EXAMPLE 5: “What’s That Rolling Away?”

Some potential failures are invisible to the naked eye. You can’t tell where a hairline fracture inside metal part is about to fail. But it can happen.

Here’s a sobering but powerful story from CampAddict about a potentially fatal towing mistake: Connecting your safety chains and breakaway switch cable directly to the hitch.

That’s something most people do without thinking about it (myself included!) But as the article shows, if the hitch itself every fails, then nothing works as it should. Your safety chains won’t matter, but they’re connected to the broken-off hitch! Your breakaway switch won’t engage, because the cable is tethered to the broken-off hitch!

The Solution: Math (Sorry, You Asked!)

If you don’t want to become Example #5, you need to do your own diligence.

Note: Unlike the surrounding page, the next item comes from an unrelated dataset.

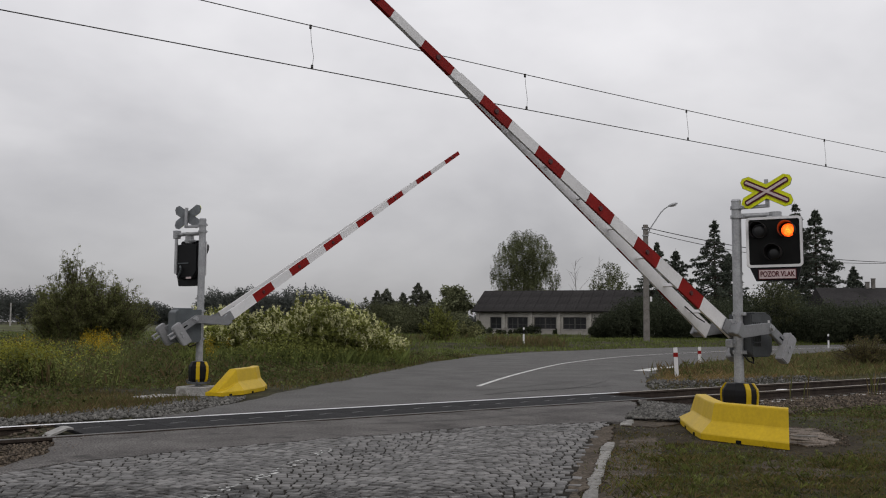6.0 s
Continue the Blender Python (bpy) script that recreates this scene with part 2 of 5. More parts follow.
    "dry": leaf_mat("dry_grass", (0.155, 0.115, 0.055), 0.5, 0.35, 0.5, alt=((0.090, 0.095, 0.034), 0.35)),
    "weeds": leaf_mat("tall_weeds", (0.095, 0.105, 0.038), 0.5, 0.4, 0.5, alt=((0.135, 0.100, 0.050), 0.25), var=0.55),
    "low_leaf": leaf_mat("low_meadow_leaves", (0.098, 0.116, 0.038), 0.5, 0.4, 0.7, alt=((0.115, 0.088, 0.045), 0.24), var=0.6),
    "bush_leaf": leaf_mat("willow_leaves", (0.172, 0.176, 0.078), 0.45, 0.5, 0.35),
    "knot_leaf": leaf_mat("knotweed_leaves", (0.165, 0.178, 0.050), 0.5, 0.5, 0.5),
    "blossom": leaf_mat("cream_blossom", (0.58, 0.57, 0.32), 0.35, 0.45, 0.5),
    "gold": leaf_mat("goldenrod_flowers", (0.33, 0.225, 0.014), 0.4, 0.3, 0.5),
    "lemon": leaf_mat("pale_yellow_flowers", (0.30, 0.29, 0.045), 0.35, 0.35, 0.5),
    "sage": leaf_mat("wormwood_leaves", (0.175, 0.195, 0.062), 0.45, 0.4, 0.6),
    "willow": leaf_mat("willow_leaves", (0.150, 0.160, 0.064), 0.45, 0.5, 0.7),
    "straw": leaf_mat("straw_grass", (0.27, 0.185, 0.085), 0.4, 0.45, 0.5, alt=((0.15, 0.14, 0.05), 0.25)),
    "soft_grass": leaf_mat("tall_soft_grass", (0.215, 0.205, 0.088), 0.45, 0.45, 0.35, alt=((0.115, 0.128, 0.046), 0.45)),
    "birch_leaf": leaf_mat("birch_leaves", (0.112, 0.122, 0.062), 0.4, 0.5, 0.3),
    "tree_leaf": leaf_mat("broad_leaves", (0.150, 0.160, 0.088), 0.5, 0.35, 0.2),
    "hedge_leaf": leaf_mat("hedge_leaves", (0.047, 0.055, 0.033), 0.28, 0.35, 0.2),
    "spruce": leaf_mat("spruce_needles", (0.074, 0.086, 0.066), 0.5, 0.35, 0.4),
    # paler, greyer copy of the spruce needles, with distance haze put into the colour
    "hazy_spruce": leaf_mat("hazed_spruce_needles", (0.125, 0.132, 0.100), 0.5, 0.35, 0.4),
    # greyed leaf colour: the haze over the far woods is mixed into it
    "far_leaf": leaf_mat("hazed_distant_leaves", (0.080, 0.087, 0.078), 0.2, 0.3, 0.06),
    "lawn_leaf": leaf_mat("lawn_blades", (0.118, 0.142, 0.042), 0.4, 0.35, 0.2),
}


# ---- mesh helpers ----
def part(name, bm, material, parent=None, label="", m=None, smooth=False):
    """Links a bmesh as one mesh object, under a thing or a part."""
    me = bpy.data.meshes.new(name)
    bm.normal_update()
    bm.to_mesh(me)
    bm.free()
    for x in (material if isinstance(material, (list, tuple)) else [material]):
        me.materials.append(x)
    if smooth:
        for f in me.polygons:
            f.use_smooth = True
    ob = new(name, me)
    ob.parent = parent
    if m is not None:
        ob.matrix_basis = m
    return tagged(ob, label)


def thing(name, label, category, m=None, group="", kind=""):
    ob = new(name)
    ob.empty_display_size = 0.2
    if m is not None:
        ob.matrix_basis = m
    return tagged(ob, label, category, group, kind)


def box(bm, c, s, m=None, bevel=0.0, mi=0):
    r = bmesh.ops.create_cube(bm, size=1.0, matrix=(m or Matrix()) @ Matrix.Translation(c) @ Matrix.Diagonal((*s, 1)))
    vs = r["verts"]
    fs = {f for v in vs for f in v.link_faces}
    for f in fs:
        f.material_index = mi
    if bevel:
        es = {e for f in fs for e in f.edges}
        bmesh.ops.bevel(bm, geom=list(es), offset=bevel, segments=2, affect="EDGES", profile=0.5)
    return vs


def rod(bm, a, b, r0, r1=None, seg=10, mi=0, caps=True):
    a, b = Vector(a), Vector(b)
    d = b - a
    m = Matrix.Translation((a + b) / 2) @ d.to_track_quat("Z", "Y").to_matrix().to_4x4()
    r = bmesh.ops.create_cone(bm, cap_ends=caps, segments=seg, radius1=r0, radius2=r0 if r1 is None else r1, depth=d.length, matrix=m)
    for v in r["verts"]:
        for f in v.link_faces:
            f.material_index = mi


def prism(bm, pts, y0, y1, mi=0, axis="y"):
    """An outline in (x, z) drawn out from y0 to y1; axis z: an outline in (x, y) drawn out upwards."""
    def v(p, h):
        return bm.verts.new((p[0], h, p[1]) if axis == "y" else (p[0], p[1], h))
    a, b = [v(p, y0) for p in pts], [v(p, y1) for p in pts]
    fs = [bm.faces.new(a), bm.faces.new(b[::-1])]
    for i in range(len(pts)):
        j = (i + 1) % len(pts)
        fs.append(bm.faces.new((a[j], a[i], b[i], b[j])))
    for f in fs:
        f.material_index = mi
    bmesh.ops.recalc_face_normals(bm, faces=fs)
    return fs


def raw_mesh(name, verts, faces, material):
    """One joined mesh out of arrays."""
    me = bpy.data.meshes.new(name)
    verts, faces = np.asarray(verts, "f"), np.asarray(faces, "i")
    k = faces.shape[1]
    me.vertices.add(len(verts)); me.vertices.foreach_set("co", verts.ravel())
    me.loops.add(faces.size); me.loops.foreach_set("vertex_index", faces.ravel())
    me.polygons.add(len(faces))
    me.polygons.foreach_set("loop_start", np.arange(0, faces.size, k, dtype="i"))
    me.update(calc_edges=True)
    me.materials.append(material)
    return me


rng = np.random.default_rng(5)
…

Don’t listen to the RV dealership salesperson. He won’t be footing the bill if your truck breaks down. Don’t worry – you don’t have to become an expert in RV towing physics and regulations! You can follow these three simple steps:

  1. Educate yourself! Read this blog and check out the towing calculators at Changing Gears.
  2. Get the numbers. Take your RV to a certified weigh scale, or even better, a wheel position weighing scale (research local RV rallies near you to find one). Learn EXACTLY how much your RV weighs when empty and when packed. Write down your tongue weight or king pin weights. Write down your actual wheel weights. Get it all down on paper!
  3. Do the math. I actually encourage you to work through the math yourself. It’s a great way to educate yourself, and soon, it’ll be second nature! It’s the only way to get 100 percent accurate results. But if you’re scared of arithmetic, again, I recommend checking out the educational calculators at Changing Gears.
  4. Retire old parts. I get it – if it ain’t broke, why fix it? But some parts, like safety chains, couplers and hitch pins, are fairly cheap to replace. After being in service for 10+ years, maybe it’s time to retire and replace. 
  5. Evangelize. Warn other RVers if you see warning signs that they’re towing dangerously or when overloaded. If we work together, everyone stays safe!